Chi te l’ha fatto fare di impelagarti nel Mercato Centrale?

Era ed è la sintesi di tutta la mia attività professionale: lì veramente ho potuto perseguire gli obiettivi sognati. Per esempio, ho sempre avuto una propensione speciale per i protagonisti del cibo italiano che non vengono mai presi in considerazione. Per me i grandi protagonisti della cucina italiana sono due: chi fa da mangiare in casa e gli artigiani, come il pescivendolo, il panettiere, il gelataio, il pastaio. In città non se ne vede più uno, ma io volevo metterli insieme ... e vorrei mettere insieme anche le massaie. Ma è un’altra storia. Torniamo a Firenze, dove si presentò l’occasione: veniva dato in affidamento il primo piano del Mercato Centrale: un bando dell’allora amministrazione Renzi mandò a gara questo spazio; per tre volte andò deserta, la quarta arriva a noi. Il primo a essere portato lì fu Oscar Farinetti, direttamente dal sindaco Nardella, Oscar disse: “Non ci pensate: da questo spazio non caverete un ragno dal buco”. È stata la mia fortuna.

Invece ...

... Nacque Mercato Centrale, con un socio, Claudio Cardini: avevo bisogno di qualcuno che mi sostenesse per affrontare i grandi numeri. Claudio non ne ha paura, fa operazioni immensamente più grandi, ha campeggi e villaggi turistici da 15 mila persone. Lo conobbi nel 2010, ci presentò un comune amico e, nel 2012, gli ho proposto di fare il Mercato. Lo portai la domenica mattina a vedere questo spazio di 3.000 mq; lui mi strinse la mano e disse “Se guidi tu, lo faccio volentieri”. Così abbiamo suggellato questo rapporto societario che si è mostrato così splendente che ha portato con sè anche una storia d’amore: i nostri due figli, si sono conosciuti grazie a noi, si sono innamorati e oggi hanno una bambina. Così, da 90 giorni siamo nonni.

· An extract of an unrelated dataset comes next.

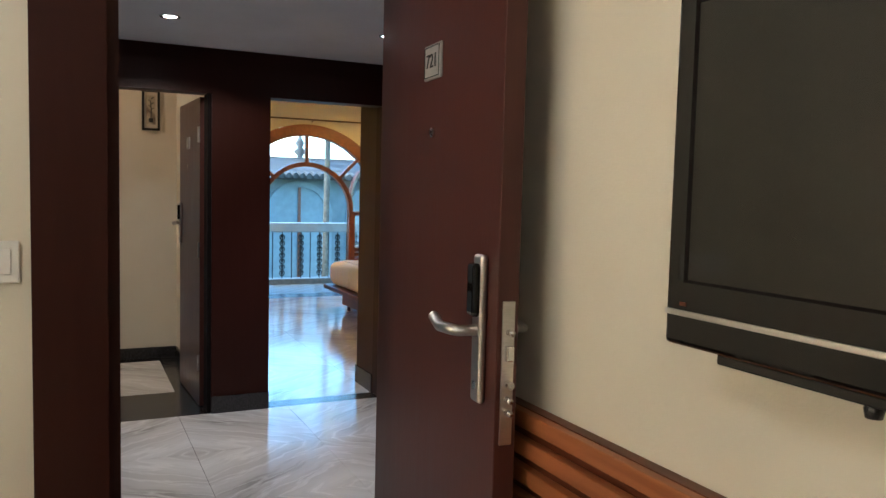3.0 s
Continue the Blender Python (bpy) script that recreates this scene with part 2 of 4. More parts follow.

Arriviamo ai giorni nostri. A Firenze siete entrati in un mercato, a Roma e a Milano in una stazione, una scelta peculiare ...

Protagonista è sempre lo spazio, una ubicazione urbana che coincide con le aspettative del mercato. Noi siamo per il ventre della città, non per il cuore, per questo abbiamo bisogno di spazi molto grandi e gratificanti. Sono questi i fattori che ci hanno portato a scegliere il mercato, come il pilastro per costruire il nostro modello. Adesso il concept permette di esulare dalla collocazione precisa del mercato cittadino. Certo la vocazione migliore sarebbe quella di avere i diversi mercati della città adattati secondo Mercato Centrale. Ci ho anche provato, ma c’è un tale flagello tra la normativa e la possibilità di realizzarlo; a Firenze era stato tutto perfettamente spianato, altrove no: c’è la commistione, 7 artigiani che ci sono già, 50 bancarelle che ci devono stare per forza, una proprietà che non diventa mai di nessuno, ognuno che deve fare parte di un consorzio ...

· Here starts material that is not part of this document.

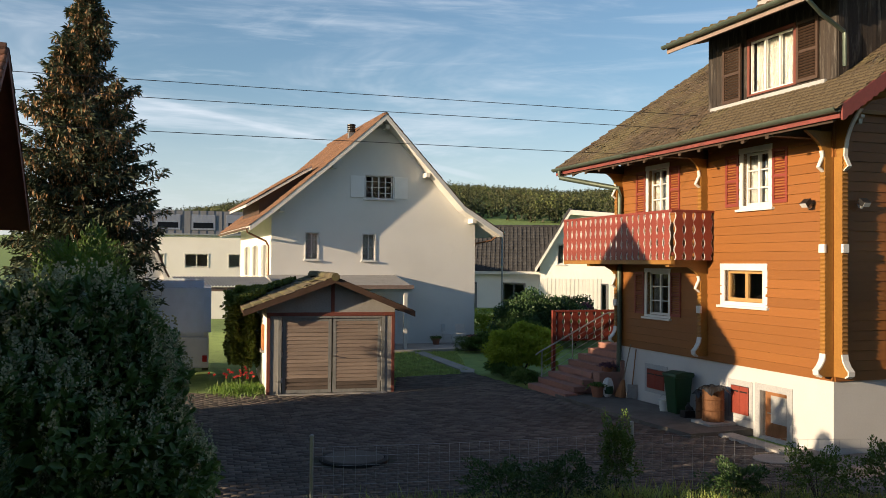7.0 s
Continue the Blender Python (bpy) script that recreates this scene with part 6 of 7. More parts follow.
def juniper():
    """A slender sparse conifer: one leaning stem, thin spreading boughs set with short sprays, thickest at mid height."""
    rng = rng_of(35)
    root = thing("juniper", pose(6.75, -0.92, 0), "loose dark juniper with a thin leaning stem", "tree")
    stem = lambda h: np.array([0.10 * h + 0.03 * math.sin(h * 7), -0.16 * h + 0.03 * math.cos(h * 5), 3.75 * h])
    part("trunk", tubed([stem(k / 9) for k in range(10)], [0.052 - 0.0048 * k for k in range(10)], 8), M["thin_bark"], root)
    bm, st, wy, ln = bmesh.new(), [], [], []
    for k in range(92):
        h = 0.12 + 0.86 * (k + rng.random()) / 92
        reach = (0.40 if h < 0.30 else 0.14 if h < 0.42 else 0.40 - 0.35 * (h - 0.42)) * rng.uniform(0.4, 1.0)
        if h < 0.32 and k % 2:
            continue
        a = k * 2.4 + rng.normal() * 0.4
        w = unit(np.array([math.cos(a), math.sin(a), 0.25 + 0.9 * h]))
        p = stem(h)
        tube(bm, [p, p + w * reach * 0.5 - np.array([0, 0, 0.02]), p + w * reach], [0.012, 0.008, 0.003], 5, False)
        m = max(3, int(reach * 17))
        for q in range(m):
            u = 0.25 + 0.75 * (q + rng.random()) / m
            st.append(p + w * reach * u)
            wy.append(unit(w + rng.normal(size=3) * 0.45 + np.array([0, 0, 0.2])))
            ln.append(0.13 + 0.10 * rng.random())
    tagged(part("branch_wood", bm, M["bark"], root), kind="stuff")
    ln = np.array(ln)
    crown("crown", plumes(rng, np.array(st), np.array(wy), ln, ln * 0.30, 120, 0.018), M["leaf_thuja"], root)
    return root


# tall cypresses before the balcony
FINE = dict(leaf=0.021, spray=0.42)
thuja((-1.62, 3.95, 0), 6.3, 0.76, 1, 320, 190, lean=(0.12, 0.1), open_top=0.7, **FINE)
thuja((-0.78, 4.05, 0), 6.0, 0.52, 2, 270, 190, lean=(0.02, 0.0), open_top=0.75, **FINE)
thuja((-1.25, 3.75, 0), 3.75, 0.78, 3, 330, 180, **FINE)
thuja((-2.1, 3.85, 0), 4.4, 0.66, 31, 240, 180, lean=(0.02, 0), open_top=0.45, **FINE)
thuja((-2.05, 4.5, 0), 3.7, 0.72, 40, 200, 140, **FINE)
thuja((-1.4, 4.35, 0), 4.7, 0.72, 39, 250, 160, open_top=0.3, **FINE)
thuja((-0.58, 4.15, 0), 3.2, 0.42, 32, 220, 170, **FINE)
thuja((0.82, 5.75, 0), 4.95, 0.82, 4, 420, 170, open_top=0.2, leaf=0.025, spray=0.42)
thuja((0.58, 5.6, 0), 3.3, 0.45, 33, 190, 126, leaf=0.030, spray=0.42)
thuja((1.4, 5.9, 0), 2.8, 0.45, 34, 210, 126, leaf=0.030, spray=0.42)
# two unseen cypresses, added to keep the low sun off the lawn
for k, (x, y) in enumerate(((-3.5, 4.9), (-3.9, 6.1))):
    thuja((x, y, 0), 4.7, 0.7, 37 + k, 110, 100, leaf=0.06, spray=0.6)
leaf_rosettes("cherry_laurel", "large cherry laurel bush with cream flower spikes", (2.45, 8.15, 0), (1.45, 1.2, 1.70), 5, 3200, 10, 0.105, 0.72)
spruce((8.6, 26.1, 0), 11.9, 3.45, 6, cones=11000, tiers=54, per=130, size=0.19)
maple_stems = [((x * 0.82, 0.28 - 0.45 * (x + 0.8), 0.0), (dx, 0.0, 1.0), ln * 0.84, r * 0.85) for x, dx, ln, r in
               ((-2.7, -0.22, 4.4, 0.05), (-2.1, -0.08, 4.8, 0.055), (-1.6, -0.03, 5.0, 0.05), (-1.15, 0.0, 4.9, 0.05), (-0.75, 0.0, 4.7, 0.06), (-0.35, -0.05, 3.8, 0.05), (0.15, -0.05, 2.9, 0.05), (0.65, -0.05, 2.1, 0.035))]
maple_stems += [((-2.5 + 0.36 * k, 0.25 - 0.42 * (-1.7 + 0.36 * k), 0.05), (0.12 * math.sin(k * 2.3), -0.10 + 0.1 * math.cos(k * 1.7), 1.0), 1.9 + 0.5 * math.sin(k * 1.9), 0.03) for k in range(8)]
# one more stem, added to stop sun reaching the grass by the fence
maple_stems += [((-0.45, -0.80, 0.0), (0.03, 0.02, 1.0), 3.3, 0.035)]
leafy_tree((0.12, 7.45, 0), "yellow-green field maple hedge in young leaf", maple_stems, 7, "leaf_maple", 9, 0.052, (7, 5, 3), angle=0.5, up=0.35, name="field_maple", scatter=0.065, bark="thin_bark", wander=0.2)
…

Come funziona, allora, il rapporto con gli artigiani?

Bene e in maniera semplice: do al macellaio la macelleria, gli insegno a cucinare, con assoluta semplicità, un forno e una carbonella, niente di più; se gli piace, può anche somministrare i prodotti della sua vetrina. Al pescivendolo ho dato una friggitrice e un forno, al pastaio una pentola per la pasta e dei tegamini per saltare la pasta ... In altre parole, a ciascuno ho dato l’opportunità di fare ristorazione, anche a quelli che non la sapevano fare. In quest’ottica di artigianalità, a Milano avremo tre macellerie: una piemontese, una toscana e una specifica della Val di Chiana.

Quali le caratteristiche degli artigiani?

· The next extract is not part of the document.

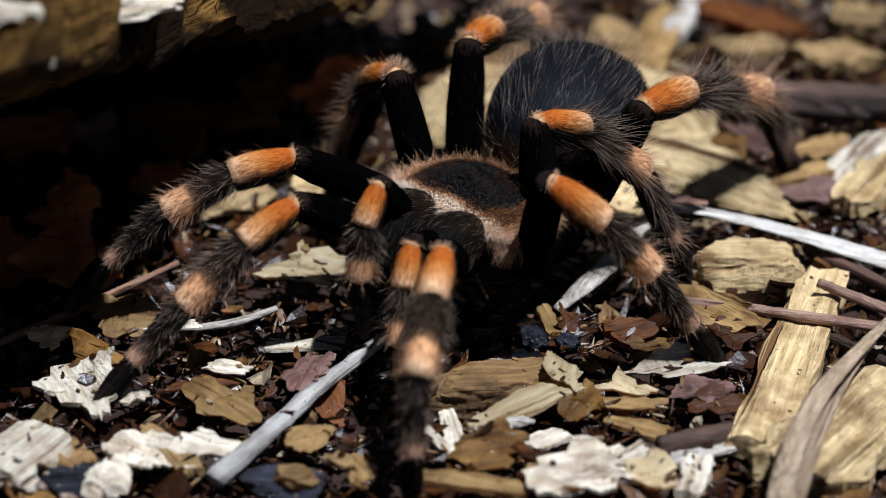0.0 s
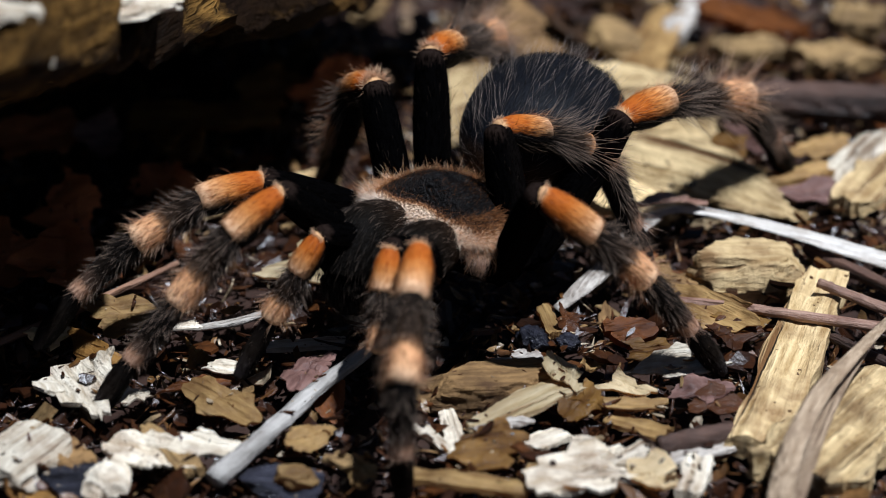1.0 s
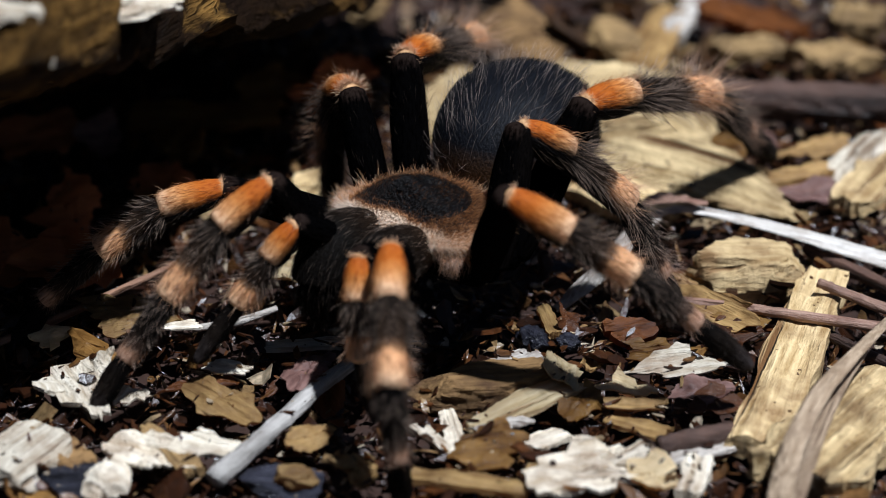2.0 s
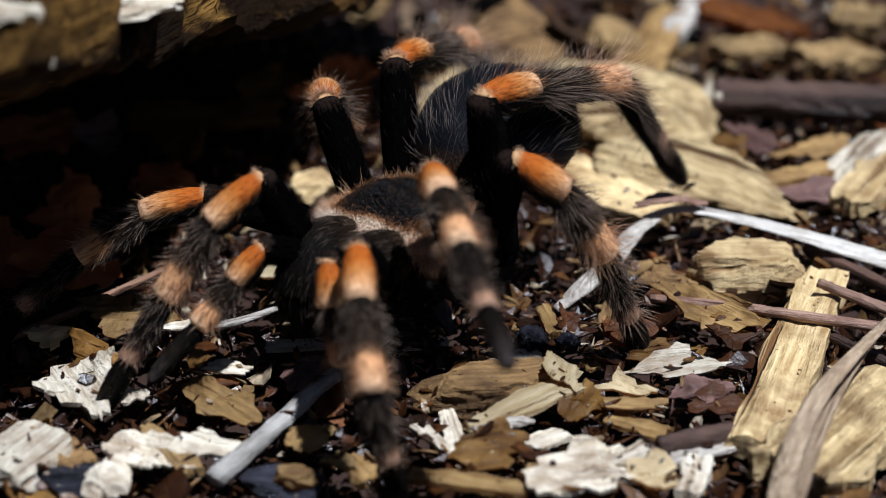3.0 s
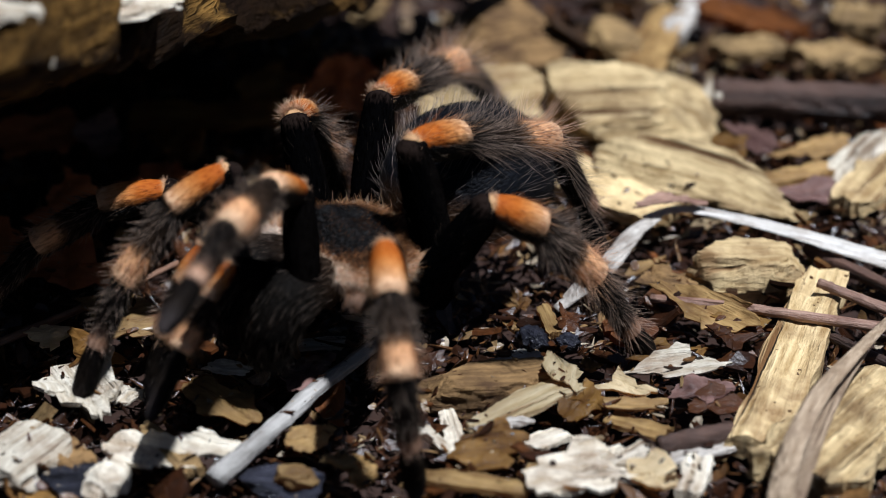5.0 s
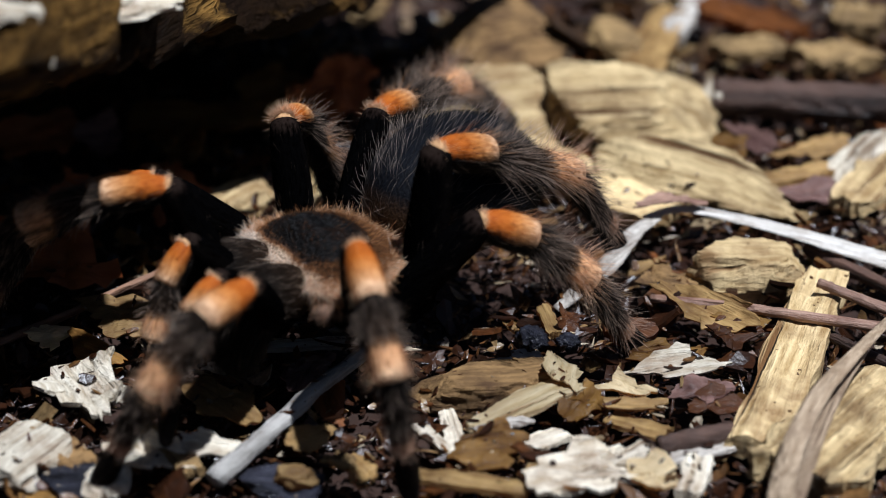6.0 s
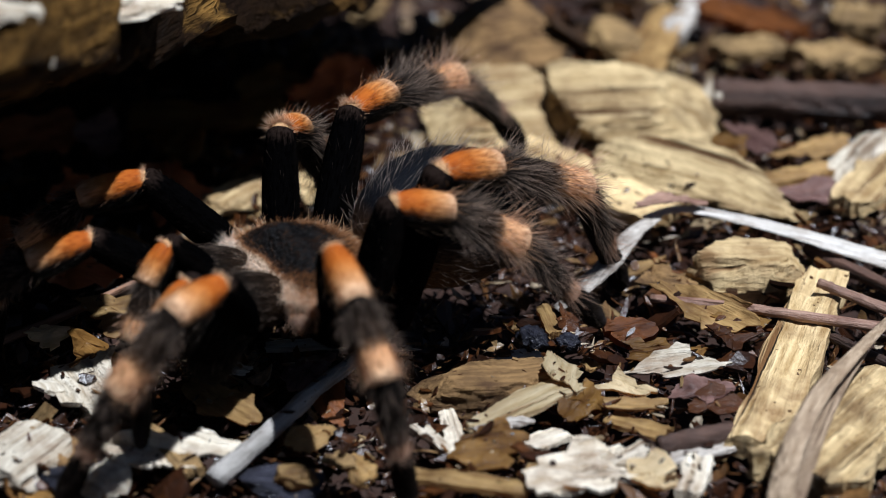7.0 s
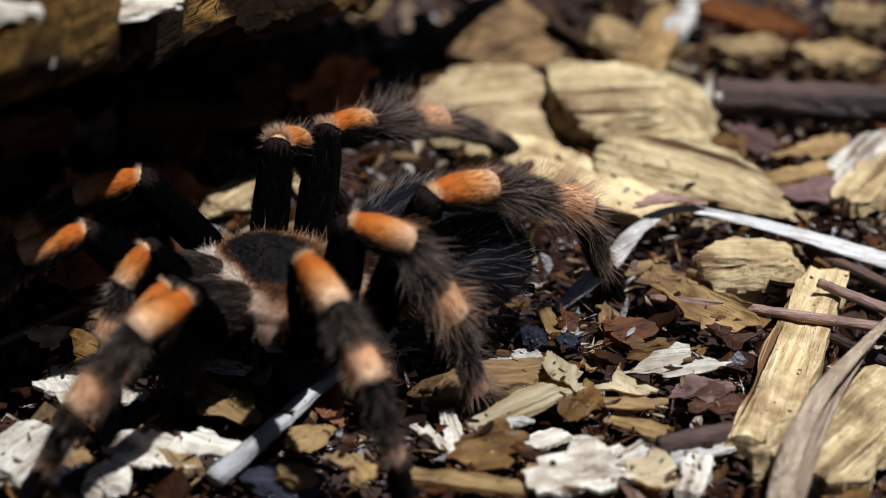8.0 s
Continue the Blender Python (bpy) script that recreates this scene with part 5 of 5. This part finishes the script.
    early = [
        (0.0, -5, -5, 47, 104, 25, 19),
        (0.5, 8, 8, 37, 84, 10, 7),
        (1.0, 11, 11, 17, 79, 4, -0),
        (1.5, 14, 15, 32, 85, 5, -0),
        (2.8, 19, 6, 31, 69, 2, -0),
        (3.0, 17, 6, 23, 62, -1, -1),
        (3.2, 11, 5, 16, 60, -1, -1),
        (3.5, 6, 3, 21, 68, -0, -1),
        (4.0, 4, 5, 29, 82, 3, -1),
        (4.3, 8, 5, 30, 86, 5, -1),
    ]
    late = [
        (4.5, 8, 5, 33, 89, 8, -0),
        (4.7, 9, 6, 33, 88, 8, 5),
        (5.8, -7, -3, 40, 90, 16, 23),
        (6.0, -7, -4, 41, 91, 16, 24),
        (6.3, -8, -5, 42, 93, 16, 24),
        (6.6, -8, -5, 44, 94, 17, 25),
        (7.0, -8, -4, 43, 95, 17, 25),
        (7.5, -7, -3, 45, 95, 17, 25),
        (8.0, -11, -1, 45, 96, 17, 25),
    ]
    key_leg("Rp", early + late)
    early = [
        (0.0, 13, -11, 22, 79, 14, 25),
        (0.5, 15, -10, 24, 79, 15, 25),
        (1.0, 17, -9, 26, 79, 15, 25),
        (1.5, 17, -11, 25, 81, 15, 25),
        (2.8, 22, -9, 28, 87, 17, 24),
        (3.0, 18, -12, 28, 88, 18, 24),
        (3.2, 22, -14, 38, 90, 19, 24),
        (3.5, 26, -14, 60, 90, 21, 23),
        (4.0, 20, -16, 51, 71, 9, 17),
        (4.3, 14, -33, 49, 66, 7, 12),
    ]
    late = [
        (4.5, 7, -31, 43, 65, 6, 8),
        (4.7, 2, -26, 34, 64, 4, 3),
        (5.8, 16, -4, 32, 63, 18, 24),
        (6.0, 16, -5, 33, 65, 18, 25),
        (6.3, 14, -8, 33, 68, 18, 25),
        (6.6, 12, -8, 33, 70, 18, 26),
        (7.0, 11, -5, 32, 72, 18, 26),
        (7.5, 10, -4, 35, 74, 18, 26),
        (8.0, 17, 1, 36, 75, 18, 26),
    ]
    key_leg("Lp", early + late)


motions()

Li incontro, li provo, li vedo. Devono essere bravi innanzitutto, se numeri uno, meglio. Soprattutto devono integrarsi con la filosofia del Mercato, volere fare bene, essere in sintonia con una squadra molto numerosa. A Milano saremo circa 40.

Chi li seleziona?

Io. Qui c’è dittatura assoluta: scelgo la gente che mi piace, non faccio fare nessuna gara; mi devono piacere fino all’ultimo. Non c’è discussione ... neanche mio figlio e il mio socio mettono bocca.